• **CHALLENGE**
Using the data beneath this instruction, retype only the lines from the one that contains "turn = (Vector(target)" down to the one that contains "cam = camera(FOV, 16.0, soft=1.3)", both included, exactly as they appear.
### INFORMATION SHOWN ###
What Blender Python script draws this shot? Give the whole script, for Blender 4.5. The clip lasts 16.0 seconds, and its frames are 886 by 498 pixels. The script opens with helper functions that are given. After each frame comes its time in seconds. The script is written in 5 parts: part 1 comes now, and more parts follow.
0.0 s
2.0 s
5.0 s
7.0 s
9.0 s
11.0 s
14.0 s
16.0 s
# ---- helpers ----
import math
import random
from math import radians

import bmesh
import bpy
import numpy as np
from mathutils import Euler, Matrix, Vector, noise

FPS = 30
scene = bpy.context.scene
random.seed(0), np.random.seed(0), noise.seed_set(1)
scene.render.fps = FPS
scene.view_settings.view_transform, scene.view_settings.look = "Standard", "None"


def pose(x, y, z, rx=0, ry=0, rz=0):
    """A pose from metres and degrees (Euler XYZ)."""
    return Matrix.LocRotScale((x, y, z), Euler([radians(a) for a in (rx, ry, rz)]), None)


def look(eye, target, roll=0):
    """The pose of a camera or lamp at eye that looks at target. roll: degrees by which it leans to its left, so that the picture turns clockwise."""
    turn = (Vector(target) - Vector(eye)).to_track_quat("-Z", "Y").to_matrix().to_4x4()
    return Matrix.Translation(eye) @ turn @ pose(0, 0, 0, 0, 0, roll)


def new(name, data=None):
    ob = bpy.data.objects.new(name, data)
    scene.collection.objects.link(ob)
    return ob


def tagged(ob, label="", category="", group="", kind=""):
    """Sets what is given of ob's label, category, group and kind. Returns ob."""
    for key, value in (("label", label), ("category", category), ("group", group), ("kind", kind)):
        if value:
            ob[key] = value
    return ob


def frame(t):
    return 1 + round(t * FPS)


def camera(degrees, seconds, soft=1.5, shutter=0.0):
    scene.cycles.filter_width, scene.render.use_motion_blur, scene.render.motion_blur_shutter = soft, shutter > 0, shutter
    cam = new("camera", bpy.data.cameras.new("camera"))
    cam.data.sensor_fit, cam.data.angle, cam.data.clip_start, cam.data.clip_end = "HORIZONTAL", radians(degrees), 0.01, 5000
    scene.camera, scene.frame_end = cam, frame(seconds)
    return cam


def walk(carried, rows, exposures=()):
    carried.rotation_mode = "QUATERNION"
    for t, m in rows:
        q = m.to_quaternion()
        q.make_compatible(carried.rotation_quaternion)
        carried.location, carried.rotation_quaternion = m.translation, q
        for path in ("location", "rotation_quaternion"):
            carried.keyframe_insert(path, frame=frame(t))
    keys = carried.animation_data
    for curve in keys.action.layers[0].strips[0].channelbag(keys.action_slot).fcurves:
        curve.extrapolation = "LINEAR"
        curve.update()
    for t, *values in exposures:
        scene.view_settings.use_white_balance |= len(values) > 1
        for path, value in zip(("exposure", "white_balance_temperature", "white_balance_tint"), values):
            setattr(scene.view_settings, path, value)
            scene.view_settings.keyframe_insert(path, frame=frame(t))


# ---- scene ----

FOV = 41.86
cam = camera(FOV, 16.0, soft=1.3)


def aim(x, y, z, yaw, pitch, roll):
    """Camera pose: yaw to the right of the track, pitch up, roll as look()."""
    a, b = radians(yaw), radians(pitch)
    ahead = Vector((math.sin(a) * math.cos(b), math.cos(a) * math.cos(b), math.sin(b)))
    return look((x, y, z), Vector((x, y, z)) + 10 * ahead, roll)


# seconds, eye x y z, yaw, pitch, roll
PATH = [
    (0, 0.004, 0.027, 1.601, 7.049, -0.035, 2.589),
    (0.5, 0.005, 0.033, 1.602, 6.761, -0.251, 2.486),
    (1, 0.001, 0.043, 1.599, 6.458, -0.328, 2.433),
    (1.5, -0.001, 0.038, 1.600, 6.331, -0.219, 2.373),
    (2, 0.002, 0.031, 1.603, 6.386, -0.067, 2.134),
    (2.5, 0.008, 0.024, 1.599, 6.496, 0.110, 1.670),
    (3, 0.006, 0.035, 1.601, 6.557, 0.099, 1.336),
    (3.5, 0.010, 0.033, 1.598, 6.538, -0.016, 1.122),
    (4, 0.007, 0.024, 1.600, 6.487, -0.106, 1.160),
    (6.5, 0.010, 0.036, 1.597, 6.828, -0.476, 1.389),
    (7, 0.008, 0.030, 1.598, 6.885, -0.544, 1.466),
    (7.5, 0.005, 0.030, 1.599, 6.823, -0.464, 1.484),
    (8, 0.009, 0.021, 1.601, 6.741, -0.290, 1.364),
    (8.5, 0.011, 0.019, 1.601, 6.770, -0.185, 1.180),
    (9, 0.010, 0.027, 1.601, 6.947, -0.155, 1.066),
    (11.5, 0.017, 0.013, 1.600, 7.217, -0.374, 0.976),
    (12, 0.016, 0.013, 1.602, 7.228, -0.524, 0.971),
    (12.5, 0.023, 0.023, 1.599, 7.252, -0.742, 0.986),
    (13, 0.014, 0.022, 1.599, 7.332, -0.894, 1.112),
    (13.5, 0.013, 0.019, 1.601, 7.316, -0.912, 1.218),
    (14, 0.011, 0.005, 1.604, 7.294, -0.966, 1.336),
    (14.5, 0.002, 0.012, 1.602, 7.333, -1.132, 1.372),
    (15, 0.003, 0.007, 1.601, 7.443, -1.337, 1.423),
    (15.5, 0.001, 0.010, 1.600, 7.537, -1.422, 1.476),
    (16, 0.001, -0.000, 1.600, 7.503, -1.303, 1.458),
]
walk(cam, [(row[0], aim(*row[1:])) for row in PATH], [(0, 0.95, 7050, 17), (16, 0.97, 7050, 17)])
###
### INFORMATION SHOWN ###
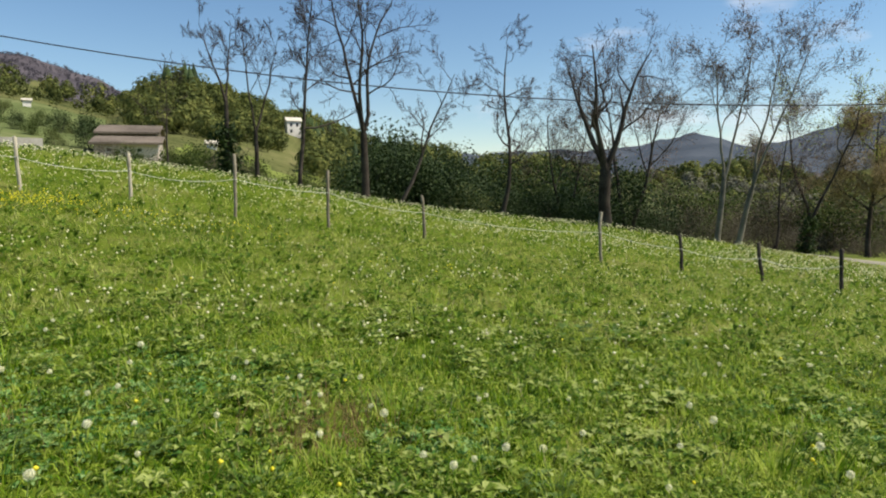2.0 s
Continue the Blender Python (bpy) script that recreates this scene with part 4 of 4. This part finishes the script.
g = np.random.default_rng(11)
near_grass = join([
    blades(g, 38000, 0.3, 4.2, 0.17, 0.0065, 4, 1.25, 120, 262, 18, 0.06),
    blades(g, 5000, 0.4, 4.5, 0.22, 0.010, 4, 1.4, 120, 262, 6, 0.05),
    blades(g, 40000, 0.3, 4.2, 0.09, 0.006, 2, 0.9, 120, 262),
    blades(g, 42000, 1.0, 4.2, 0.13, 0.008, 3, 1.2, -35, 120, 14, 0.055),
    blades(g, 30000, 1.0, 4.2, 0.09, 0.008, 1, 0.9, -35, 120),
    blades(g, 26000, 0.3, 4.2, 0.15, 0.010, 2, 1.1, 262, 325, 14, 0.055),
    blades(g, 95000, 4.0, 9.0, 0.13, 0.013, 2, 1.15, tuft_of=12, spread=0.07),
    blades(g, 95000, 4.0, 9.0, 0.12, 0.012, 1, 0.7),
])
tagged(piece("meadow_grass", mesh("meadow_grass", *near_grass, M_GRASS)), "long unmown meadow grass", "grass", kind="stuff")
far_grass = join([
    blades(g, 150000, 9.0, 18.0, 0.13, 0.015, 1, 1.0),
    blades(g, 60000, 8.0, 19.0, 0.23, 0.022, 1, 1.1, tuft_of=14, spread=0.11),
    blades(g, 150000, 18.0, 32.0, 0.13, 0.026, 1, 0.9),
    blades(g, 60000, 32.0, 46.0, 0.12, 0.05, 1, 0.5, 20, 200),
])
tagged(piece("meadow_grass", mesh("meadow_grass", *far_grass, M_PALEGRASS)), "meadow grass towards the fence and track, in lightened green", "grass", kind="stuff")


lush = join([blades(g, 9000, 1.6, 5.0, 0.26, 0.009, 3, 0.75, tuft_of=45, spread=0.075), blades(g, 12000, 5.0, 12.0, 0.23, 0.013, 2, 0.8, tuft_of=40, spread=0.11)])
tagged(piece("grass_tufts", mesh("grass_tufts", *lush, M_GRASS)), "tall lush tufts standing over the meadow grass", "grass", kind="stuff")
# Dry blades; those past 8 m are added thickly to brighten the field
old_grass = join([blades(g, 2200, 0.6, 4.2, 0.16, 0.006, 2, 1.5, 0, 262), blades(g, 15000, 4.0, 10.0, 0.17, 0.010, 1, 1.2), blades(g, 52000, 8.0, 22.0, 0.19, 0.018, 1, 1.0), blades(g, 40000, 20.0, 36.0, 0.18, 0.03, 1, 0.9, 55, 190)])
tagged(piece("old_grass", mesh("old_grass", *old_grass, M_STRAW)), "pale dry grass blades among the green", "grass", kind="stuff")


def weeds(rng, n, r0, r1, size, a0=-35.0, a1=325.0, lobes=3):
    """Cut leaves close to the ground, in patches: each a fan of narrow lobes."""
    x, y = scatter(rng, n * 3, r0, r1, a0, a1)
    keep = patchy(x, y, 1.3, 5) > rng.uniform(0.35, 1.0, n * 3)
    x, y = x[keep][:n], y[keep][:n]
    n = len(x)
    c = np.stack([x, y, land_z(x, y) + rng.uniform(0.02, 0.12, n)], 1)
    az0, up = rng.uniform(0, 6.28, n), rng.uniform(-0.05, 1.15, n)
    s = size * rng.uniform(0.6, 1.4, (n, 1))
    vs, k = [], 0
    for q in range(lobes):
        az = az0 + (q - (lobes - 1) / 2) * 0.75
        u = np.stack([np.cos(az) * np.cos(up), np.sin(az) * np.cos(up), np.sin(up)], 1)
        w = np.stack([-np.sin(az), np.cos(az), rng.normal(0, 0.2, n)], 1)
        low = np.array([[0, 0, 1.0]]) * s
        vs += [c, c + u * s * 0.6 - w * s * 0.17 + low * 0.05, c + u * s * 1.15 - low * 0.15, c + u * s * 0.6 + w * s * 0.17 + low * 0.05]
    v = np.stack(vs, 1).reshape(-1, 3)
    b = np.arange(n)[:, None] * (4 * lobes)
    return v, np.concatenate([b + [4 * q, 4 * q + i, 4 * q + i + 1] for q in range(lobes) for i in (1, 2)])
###
• **SOLUTION TO THIS EXERCISE**
    turn = (Vector(target) - Vector(eye)).to_track_quat("-Z", "Y").to_matrix().to_4x4()
    return Matrix.Translation(eye) @ turn @ pose(0, 0, 0, 0, 0, roll)


def new(name, data=None):
    ob = bpy.data.objects.new(name, data)
    scene.collection.objects.link(ob)
    return ob


def tagged(ob, label="", category="", group="", kind=""):
    """Sets what is given of ob's label, category, group and kind. Returns ob."""
    for key, value in (("label", label), ("category", category), ("group", group), ("kind", kind)):
        if value:
            ob[key] = value
    return ob


def frame(t):
    return 1 + round(t * FPS)


def camera(degrees, seconds, soft=1.5, shutter=0.0):
    scene.cycles.filter_width, scene.render.use_motion_blur, scene.render.motion_blur_shutter = soft, shutter > 0, shutter
    cam = new("camera", bpy.data.cameras.new("camera"))
    cam.data.sensor_fit, cam.data.angle, cam.data.clip_start, cam.data.clip_end = "HORIZONTAL", radians(degrees), 0.01, 5000
    scene.camera, scene.frame_end = cam, frame(seconds)
    return cam


def walk(carried, rows, exposures=()):
    carried.rotation_mode = "QUATERNION"
    for t, m in rows:
        q = m.to_quaternion()
        q.make_compatible(carried.rotation_quaternion)
        carried.location, carried.rotation_quaternion = m.translation, q
        for path in ("location", "rotation_quaternion"):
            carried.keyframe_insert(path, frame=frame(t))
    keys = carried.animation_data
    for curve in keys.action.layers[0].strips[0].channelbag(keys.action_slot).fcurves:
        curve.extrapolation = "LINEAR"
        curve.update()
    for t, *values in exposures:
        scene.view_settings.use_white_balance |= len(values) > 1
        for path, value in zip(("exposure", "white_balance_temperature", "white_balance_tint"), values):
            setattr(scene.view_settings, path, value)
            scene.view_settings.keyframe_insert(path, frame=frame(t))


# ---- scene ----

FOV = 41.86
cam = camera(FOV, 16.0, soft=1.3)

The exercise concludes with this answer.